The first go of the day I felt strong... I confidently floated through the first cruxes and soon found myself staring down the  "Psycho" crux sequence guarding the chains.  I executed sloppily, was overthinking and overgripping as the pump kicked in and finally fell two moves from the victory rail. I dangled limp in the air for a moment, then grasped the rock and sped through the sequence to the chains in frustration. Although I one-hung it, I felt the sting of disappointment from unmet potential ... I knew my fitness and beta for this route were complete, all that was missing was for me to give a complete effort.

The second time, I climbed "to get my gear back" - no expectations. I really thought that my first go was my best I could manage for the day so I resigned myself from the hope of a redpoint... I just climbed. Struggling and breathing hard I made it to the final rest... Tim reminded me to rest longer than I think I needed. I heard people yelling up to me encouragements, I counted my breathing (inhale for 2, exhale for 4), my eyes raced alternating foothold stances while my mind raced with thoughts and then finally it all stopped...complete silence; my heartrate slowed, my breathing relaxed, I was fully recovered, I was ready... setting off, mind  calm, body responsive, and senses attentive, I grabbed the last holds of the final crux, and roared for all I was worth as I reached... fingers securely into the victory hold, just as gravity pulled at me once again, this time too late. 
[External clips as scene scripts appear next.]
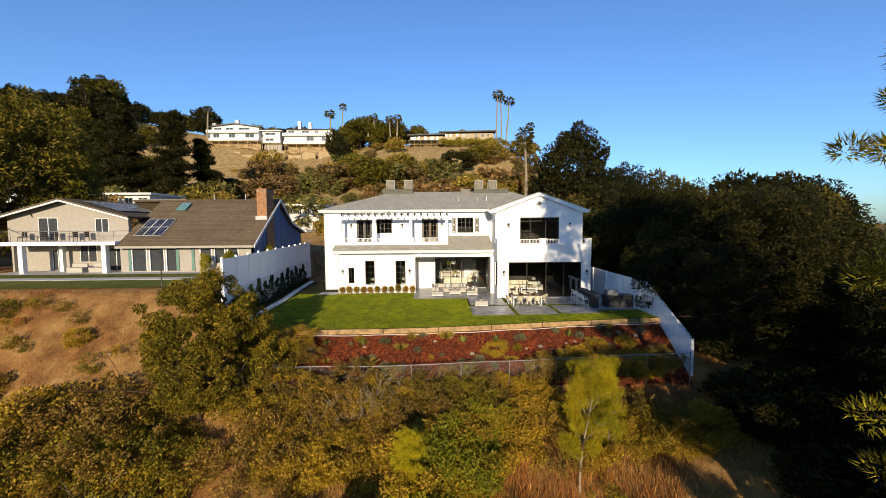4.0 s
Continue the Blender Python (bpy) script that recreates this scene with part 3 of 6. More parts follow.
part("main_roof", hip_roof(HXB - 0.6, WX1 + 0.4, YU - 0.5, YB + 0.5, RZ0, -4.5, 9.5, RY, RZ1), M_SHINGLE, house, "taupe shingle hip roof")
part("eave_board", boxes((HXB - 0.4, YU - 0.46, 8.12, WX0 + 0.25, YU - 0.42, 8.33)), M_TRIM, house)
part("eave_board", boxes((HXB - 0.4, YU - 0.42, 8.12, HXB - 0.36, YB + 0.45, 8.33)), M_TRIM, house)
part("soffit", boxes((HXB - 0.36, YU - 0.42, 8.2, WX1, YB + 0.4, 8.24)), M_TRIM, house)
g2 = [(YU - 0.46, 8.2), (YU - 0.55, 8.22), (YU - 0.6, 8.3), (YU - 0.61, 8.36), (YU - 0.57, 8.36), (YU - 0.46, 8.27)]
part("gutter", prism(g2, "x", HXB - 0.45, WX0 + 0.2), M_TRIM, house)
downspout([(HXB + 0.1, YU - 0.55, 8.2), (HXB + 0.1, YU - 0.4, 8.0), (HXB + 0.1, YU - 0.08, 7.8), (HXB + 0.1, YU - 0.08, 0.1)], house)
# wing, ground floor: front wall with the wide opening; the balcony parapet above
SL = (7.22, 14.0, 0.0, 3.28)
part("wall", wall_y(WX0 + 0.03, WX1 - 0.03, -0.1, 4.93, YW, YW + 0.3, [SL]), M_WHITE, house)
siding_y(WX0, WX1, 3.5, 4.95, YW - 0.003, [], house)
for x0, x1 in ((WX0 - 0.01, 7.14), (14.08, WX1 + 0.01)):
    part("corner_pier", boxes((x0, YW - 0.03, -0.1, x1, YW - 0.003, 3.46)), M_TRIM, house)
for x in (WX0 - 0.03, WX1 - 0.17):
    part("corner_board", boxes((x, YW - 0.05, 3.46, x + 0.2, YW - 0.032, 5.42)), M_TRIM, house)
part("head_casing", boxes((7.09, YW - 0.1, 3.4, 14.18, YW - 0.035, 3.46), (7.14, YW - 0.06, 3.29, 14.1, YW - 0.035, 3.4)), M_TRIM, house)
SIDEL = [(54.85, 55.98, 0.95, 3.28)]
part("wall", wall_x(YW + 0.3, YA + 0.2, -0.1, 4.93, WX0, WX0 + 0.25, SIDEL), M_WHITE, house)
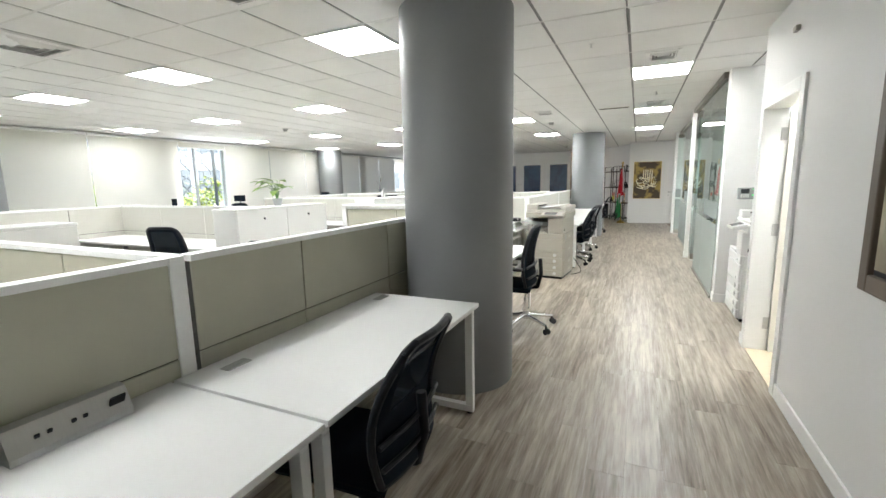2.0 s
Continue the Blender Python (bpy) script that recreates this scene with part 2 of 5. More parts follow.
bm = bmesh.new()
box(bm, XW - 0.3, 5.0, -3.2, 27.0, H + 0.012, H + 0.1)
GX, GY = -0.24, 0.56
for i in range(-18, 9):
    for j in range(-7, 44):
        x, y = GX + 0.6 * i, GY + 0.6 * j
        if x > XW - 0.5 and x < 4.4 and y < 26.4:
            box(bm, x + 0.012, x + 0.588, y + 0.012, y + 0.588, H, H + 0.013)
tagged(part("ceiling", bm, TILE), "white mineral fibre tiles of a suspended ceiling", "ceiling", kind="structure")
bm = bmesh.new()
for i in range(-18, 9):
    box(bm, GX + 0.6 * i - 0.0115, GX + 0.6 * i + 0.0115, -3.2, 26.5, H + 0.004, H + 0.0115)
tagged(part("ceiling_grid", bm, TEE), "main tee bars between ceiling tiles, darkened as shadow lines", "ceiling grid", kind="structure")
bm = bmesh.new()
for j in range(-7, 44):
    box(bm, XW - 0.2, 4.5, GY + 0.6 * j - 0.0115, GY + 0.6 * j + 0.0115, H + 0.002, H + 0.0035)
tagged(part("ceiling_cross_grid", bm, EDGE), "pale cross tee bars between ceiling tiles", "ceiling grid", kind="structure")

# right wall with the storeroom door, the copier recess, glass rooms
wall("wall_east", [(XR, XR + 0.14, -3.2, 4.15, 0, H), (XR, XR + 0.14, 5.01, 5.17, 0, H), (XR, XR + 0.14, 4.15, 5.01, 2.03, H),
                   (XR + 0.14, 1.75, 5.05, 5.17, 0, H)], label="white painted corridor wall with a door opening")
wall("wall_recess", [(1.75, 1.87, 5.05, 6.71, 0, H), (XR - 0.02, 1.75, 6.57, 6.71, 0, H)], label="white painted walls of the copier recess")
wall("wall_storeroom", [(2.3, 2.4, 3.0, 5.05, 0, H), (XR + 0.14, 2.4, 2.95, 3.05, 0, H)], label="white storeroom walls behind the door")
wall("wall_room_north", [(0.94, 5.0, 9.84, 9.96, 0, H), (0.94, 5.0, 13.83, 13.95, 0, H), (4.9, 4.99, 6.71, 16.45, 0, H)], label="white painted walls of the glazed rooms")
YC = 16.513
wall("wall_calligraphy", [(-0.41, 0.725, YC, YC + 0.14, 0, H), (0.725, 1.585, YC, YC + 0.14, 2.02, H), (1.585, 5.0, YC, YC + 0.14, 0, H)], label="white wall with the framed artwork and the louvred door")
bm = bmesh.new()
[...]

note: my beta for "Psycho crux" involves: 1. hitting the sidepull with my right hand 2. gastoning left 3. tacking right foot on small foothold 4. placing left on rail near last draw 5. standing up to left small handhold 6. bumping right hand to second higher sidepull 7. getting left foot onto higher foothold & finally 8. bumping left hand to catch the corner of the finger jug/pod that marks the beginning of the victory rail 

P.S. Shout out to my brother Oni who came along with us ... rock climbing outside for the very first time!